** BEGIN DATA LINES **

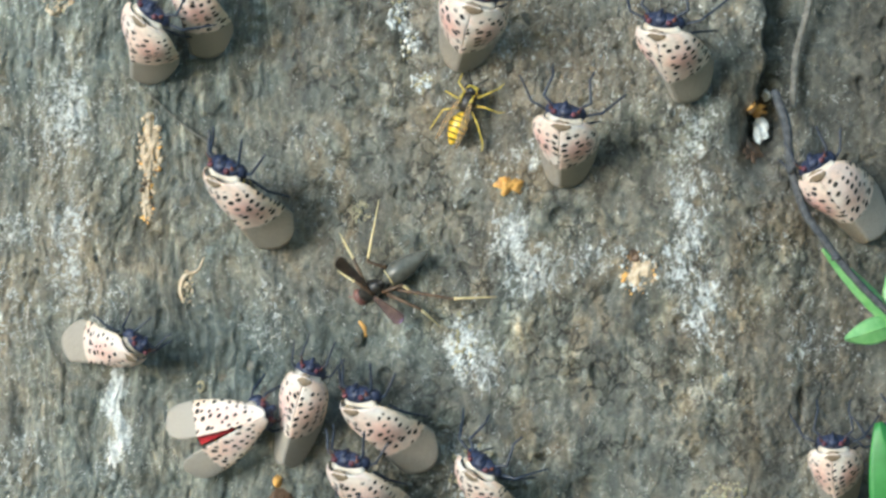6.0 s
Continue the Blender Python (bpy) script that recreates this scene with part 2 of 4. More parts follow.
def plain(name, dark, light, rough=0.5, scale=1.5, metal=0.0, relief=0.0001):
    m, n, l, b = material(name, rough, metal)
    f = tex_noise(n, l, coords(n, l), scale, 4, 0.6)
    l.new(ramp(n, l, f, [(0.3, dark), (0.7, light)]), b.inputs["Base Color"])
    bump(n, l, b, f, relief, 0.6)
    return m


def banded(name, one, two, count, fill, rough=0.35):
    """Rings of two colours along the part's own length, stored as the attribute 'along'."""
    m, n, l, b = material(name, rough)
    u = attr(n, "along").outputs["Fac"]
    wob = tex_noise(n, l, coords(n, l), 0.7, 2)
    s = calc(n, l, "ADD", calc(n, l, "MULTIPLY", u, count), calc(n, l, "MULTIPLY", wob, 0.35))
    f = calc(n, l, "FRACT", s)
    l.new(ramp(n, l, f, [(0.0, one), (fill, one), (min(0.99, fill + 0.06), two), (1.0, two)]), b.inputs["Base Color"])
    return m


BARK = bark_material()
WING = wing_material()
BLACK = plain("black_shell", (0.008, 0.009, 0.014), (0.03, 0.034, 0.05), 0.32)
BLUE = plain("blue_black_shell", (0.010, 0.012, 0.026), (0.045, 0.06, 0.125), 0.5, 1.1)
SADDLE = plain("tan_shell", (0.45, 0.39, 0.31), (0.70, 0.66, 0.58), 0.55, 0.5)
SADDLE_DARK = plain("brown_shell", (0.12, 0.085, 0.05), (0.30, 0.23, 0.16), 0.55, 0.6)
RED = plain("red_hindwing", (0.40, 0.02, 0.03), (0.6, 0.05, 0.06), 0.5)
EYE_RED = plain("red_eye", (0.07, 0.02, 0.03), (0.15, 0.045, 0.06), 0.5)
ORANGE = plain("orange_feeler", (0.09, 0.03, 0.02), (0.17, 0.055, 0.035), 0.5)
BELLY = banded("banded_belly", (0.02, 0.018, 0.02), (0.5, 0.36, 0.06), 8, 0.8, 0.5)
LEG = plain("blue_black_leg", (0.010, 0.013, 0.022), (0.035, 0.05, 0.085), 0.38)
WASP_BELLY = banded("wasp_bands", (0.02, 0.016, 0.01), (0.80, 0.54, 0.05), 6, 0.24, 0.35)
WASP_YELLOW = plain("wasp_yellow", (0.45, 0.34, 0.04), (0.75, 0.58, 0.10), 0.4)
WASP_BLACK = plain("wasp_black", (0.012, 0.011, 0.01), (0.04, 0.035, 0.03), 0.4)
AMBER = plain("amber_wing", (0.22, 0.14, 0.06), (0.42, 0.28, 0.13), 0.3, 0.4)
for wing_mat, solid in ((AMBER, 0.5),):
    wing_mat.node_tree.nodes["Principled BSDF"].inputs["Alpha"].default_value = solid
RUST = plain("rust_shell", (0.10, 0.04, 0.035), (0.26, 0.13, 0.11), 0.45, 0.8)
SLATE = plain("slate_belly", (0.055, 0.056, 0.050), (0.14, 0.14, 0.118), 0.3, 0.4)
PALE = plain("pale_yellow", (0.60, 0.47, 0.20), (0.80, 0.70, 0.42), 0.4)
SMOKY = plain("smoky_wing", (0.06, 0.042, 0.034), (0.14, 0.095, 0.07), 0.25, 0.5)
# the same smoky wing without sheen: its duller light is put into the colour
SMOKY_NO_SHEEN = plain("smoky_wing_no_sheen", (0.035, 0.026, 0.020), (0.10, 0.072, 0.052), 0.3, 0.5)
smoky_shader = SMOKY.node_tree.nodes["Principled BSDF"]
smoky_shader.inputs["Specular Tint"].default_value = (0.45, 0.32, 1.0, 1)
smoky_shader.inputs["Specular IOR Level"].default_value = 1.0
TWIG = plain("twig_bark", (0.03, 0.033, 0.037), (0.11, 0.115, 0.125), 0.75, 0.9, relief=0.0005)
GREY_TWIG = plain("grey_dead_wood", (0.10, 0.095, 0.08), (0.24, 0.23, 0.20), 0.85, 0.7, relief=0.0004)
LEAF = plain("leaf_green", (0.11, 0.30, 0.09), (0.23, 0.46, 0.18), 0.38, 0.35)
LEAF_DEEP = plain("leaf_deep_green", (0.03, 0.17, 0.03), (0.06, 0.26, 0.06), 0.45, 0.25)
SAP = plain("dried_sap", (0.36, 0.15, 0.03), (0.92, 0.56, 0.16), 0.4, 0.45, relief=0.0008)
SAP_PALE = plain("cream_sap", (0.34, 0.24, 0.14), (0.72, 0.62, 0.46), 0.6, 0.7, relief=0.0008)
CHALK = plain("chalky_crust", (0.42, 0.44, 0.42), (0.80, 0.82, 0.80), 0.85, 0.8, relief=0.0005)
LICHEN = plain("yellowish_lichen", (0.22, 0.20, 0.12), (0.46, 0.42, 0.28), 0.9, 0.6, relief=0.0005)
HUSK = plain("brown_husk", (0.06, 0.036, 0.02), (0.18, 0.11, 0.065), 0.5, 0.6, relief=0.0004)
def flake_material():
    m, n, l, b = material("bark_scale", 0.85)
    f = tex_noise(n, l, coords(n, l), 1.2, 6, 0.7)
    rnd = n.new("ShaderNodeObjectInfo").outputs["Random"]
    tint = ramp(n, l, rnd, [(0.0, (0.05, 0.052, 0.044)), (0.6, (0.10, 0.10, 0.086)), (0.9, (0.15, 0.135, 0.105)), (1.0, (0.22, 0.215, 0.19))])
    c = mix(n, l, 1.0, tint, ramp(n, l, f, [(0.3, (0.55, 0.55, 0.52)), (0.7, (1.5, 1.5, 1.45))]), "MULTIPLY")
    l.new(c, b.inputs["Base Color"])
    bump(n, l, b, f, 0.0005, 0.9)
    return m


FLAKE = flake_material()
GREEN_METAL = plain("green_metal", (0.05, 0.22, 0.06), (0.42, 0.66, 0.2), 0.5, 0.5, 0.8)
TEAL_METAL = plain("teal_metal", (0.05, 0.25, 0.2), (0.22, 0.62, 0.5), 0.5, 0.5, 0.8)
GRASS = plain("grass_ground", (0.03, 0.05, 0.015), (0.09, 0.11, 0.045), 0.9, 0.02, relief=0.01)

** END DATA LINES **

**AIM:**
Return the material exactly as given, apart from the pictures.

**TASK OUTPUT:**
6.0 s
Continue the Blender Python (bpy) script that recreates this scene with part 2 of 4. More parts follow.
def plain(name, dark, light, rough=0.5, scale=1.5, metal=0.0, relief=0.0001):
    m, n, l, b = material(name, rough, metal)
    f = tex_noise(n, l, coords(n, l), scale, 4, 0.6)
    l.new(ramp(n, l, f, [(0.3, dark), (0.7, light)]), b.inputs["Base Color"])
    bump(n, l, b, f, relief, 0.6)
    return m


def banded(name, one, two, count, fill, rough=0.35):
    """Rings of two colours along the part's own length, stored as the attribute 'along'."""
    m, n, l, b = material(name, rough)
    u = attr(n, "along").outputs["Fac"]
    wob = tex_noise(n, l, coords(n, l), 0.7, 2)
    s = calc(n, l, "ADD", calc(n, l, "MULTIPLY", u, count), calc(n, l, "MULTIPLY", wob, 0.35))
    f = calc(n, l, "FRACT", s)
    l.new(ramp(n, l, f, [(0.0, one), (fill, one), (min(0.99, fill + 0.06), two), (1.0, two)]), b.inputs["Base Color"])
    return m


BARK = bark_material()
WING = wing_material()
BLACK = plain("black_shell", (0.008, 0.009, 0.014), (0.03, 0.034, 0.05), 0.32)
BLUE = plain("blue_black_shell", (0.010, 0.012, 0.026), (0.045, 0.06, 0.125), 0.5, 1.1)
SADDLE = plain("tan_shell", (0.45, 0.39, 0.31), (0.70, 0.66, 0.58), 0.55, 0.5)
SADDLE_DARK = plain("brown_shell", (0.12, 0.085, 0.05), (0.30, 0.23, 0.16), 0.55, 0.6)
RED = plain("red_hindwing", (0.40, 0.02, 0.03), (0.6, 0.05, 0.06), 0.5)
EYE_RED = plain("red_eye", (0.07, 0.02, 0.03), (0.15, 0.045, 0.06), 0.5)
ORANGE = plain("orange_feeler", (0.09, 0.03, 0.02), (0.17, 0.055, 0.035), 0.5)
BELLY = banded("banded_belly", (0.02, 0.018, 0.02), (0.5, 0.36, 0.06), 8, 0.8, 0.5)
LEG = plain("blue_black_leg", (0.010, 0.013, 0.022), (0.035, 0.05, 0.085), 0.38)
WASP_BELLY = banded("wasp_bands", (0.02, 0.016, 0.01), (0.80, 0.54, 0.05), 6, 0.24, 0.35)
WASP_YELLOW = plain("wasp_yellow", (0.45, 0.34, 0.04), (0.75, 0.58, 0.10), 0.4)
WASP_BLACK = plain("wasp_black", (0.012, 0.011, 0.01), (0.04, 0.035, 0.03), 0.4)
AMBER = plain("amber_wing", (0.22, 0.14, 0.06), (0.42, 0.28, 0.13), 0.3, 0.4)
for wing_mat, solid in ((AMBER, 0.5),):
    wing_mat.node_tree.nodes["Principled BSDF"].inputs["Alpha"].default_value = solid
RUST = plain("rust_shell", (0.10, 0.04, 0.035), (0.26, 0.13, 0.11), 0.45, 0.8)
SLATE = plain("slate_belly", (0.055, 0.056, 0.050), (0.14, 0.14, 0.118), 0.3, 0.4)
PALE = plain("pale_yellow", (0.60, 0.47, 0.20), (0.80, 0.70, 0.42), 0.4)
SMOKY = plain("smoky_wing", (0.06, 0.042, 0.034), (0.14, 0.095, 0.07), 0.25, 0.5)
# the same smoky wing without sheen: its duller light is put into the colour
SMOKY_NO_SHEEN = plain("smoky_wing_no_sheen", (0.035, 0.026, 0.020), (0.10, 0.072, 0.052), 0.3, 0.5)
smoky_shader = SMOKY.node_tree.nodes["Principled BSDF"]
smoky_shader.inputs["Specular Tint"].default_value = (0.45, 0.32, 1.0, 1)
smoky_shader.inputs["Specular IOR Level"].default_value = 1.0
TWIG = plain("twig_bark", (0.03, 0.033, 0.037), (0.11, 0.115, 0.125), 0.75, 0.9, relief=0.0005)
GREY_TWIG = plain("grey_dead_wood", (0.10, 0.095, 0.08), (0.24, 0.23, 0.20), 0.85, 0.7, relief=0.0004)
LEAF = plain("leaf_green", (0.11, 0.30, 0.09), (0.23, 0.46, 0.18), 0.38, 0.35)
LEAF_DEEP = plain("leaf_deep_green", (0.03, 0.17, 0.03), (0.06, 0.26, 0.06), 0.45, 0.25)
SAP = plain("dried_sap", (0.36, 0.15, 0.03), (0.92, 0.56, 0.16), 0.4, 0.45, relief=0.0008)
SAP_PALE = plain("cream_sap", (0.34, 0.24, 0.14), (0.72, 0.62, 0.46), 0.6, 0.7, relief=0.0008)
CHALK = plain("chalky_crust", (0.42, 0.44, 0.42), (0.80, 0.82, 0.80), 0.85, 0.8, relief=0.0005)
LICHEN = plain("yellowish_lichen", (0.22, 0.20, 0.12), (0.46, 0.42, 0.28), 0.9, 0.6, relief=0.0005)
HUSK = plain("brown_husk", (0.06, 0.036, 0.02), (0.18, 0.11, 0.065), 0.5, 0.6, relief=0.0004)
def flake_material():
    m, n, l, b = material("bark_scale", 0.85)
    f = tex_noise(n, l, coords(n, l), 1.2, 6, 0.7)
    rnd = n.new("ShaderNodeObjectInfo").outputs["Random"]
    tint = ramp(n, l, rnd, [(0.0, (0.05, 0.052, 0.044)), (0.6, (0.10, 0.10, 0.086)), (0.9, (0.15, 0.135, 0.105)), (1.0, (0.22, 0.215, 0.19))])
    c = mix(n, l, 1.0, tint, ramp(n, l, f, [(0.3, (0.55, 0.55, 0.52)), (0.7, (1.5, 1.5, 1.45))]), "MULTIPLY")
    l.new(c, b.inputs["Base Color"])
    bump(n, l, b, f, 0.0005, 0.9)
    return m


FLAKE = flake_material()
GREEN_METAL = plain("green_metal", (0.05, 0.22, 0.06), (0.42, 0.66, 0.2), 0.5, 0.5, 0.8)
TEAL_METAL = plain("teal_metal", (0.05, 0.25, 0.2), (0.22, 0.62, 0.5), 0.5, 0.5, 0.8)
GRASS = plain("grass_ground", (0.03, 0.05, 0.015), (0.09, 0.11, 0.045), 0.9, 0.02, relief=0.01)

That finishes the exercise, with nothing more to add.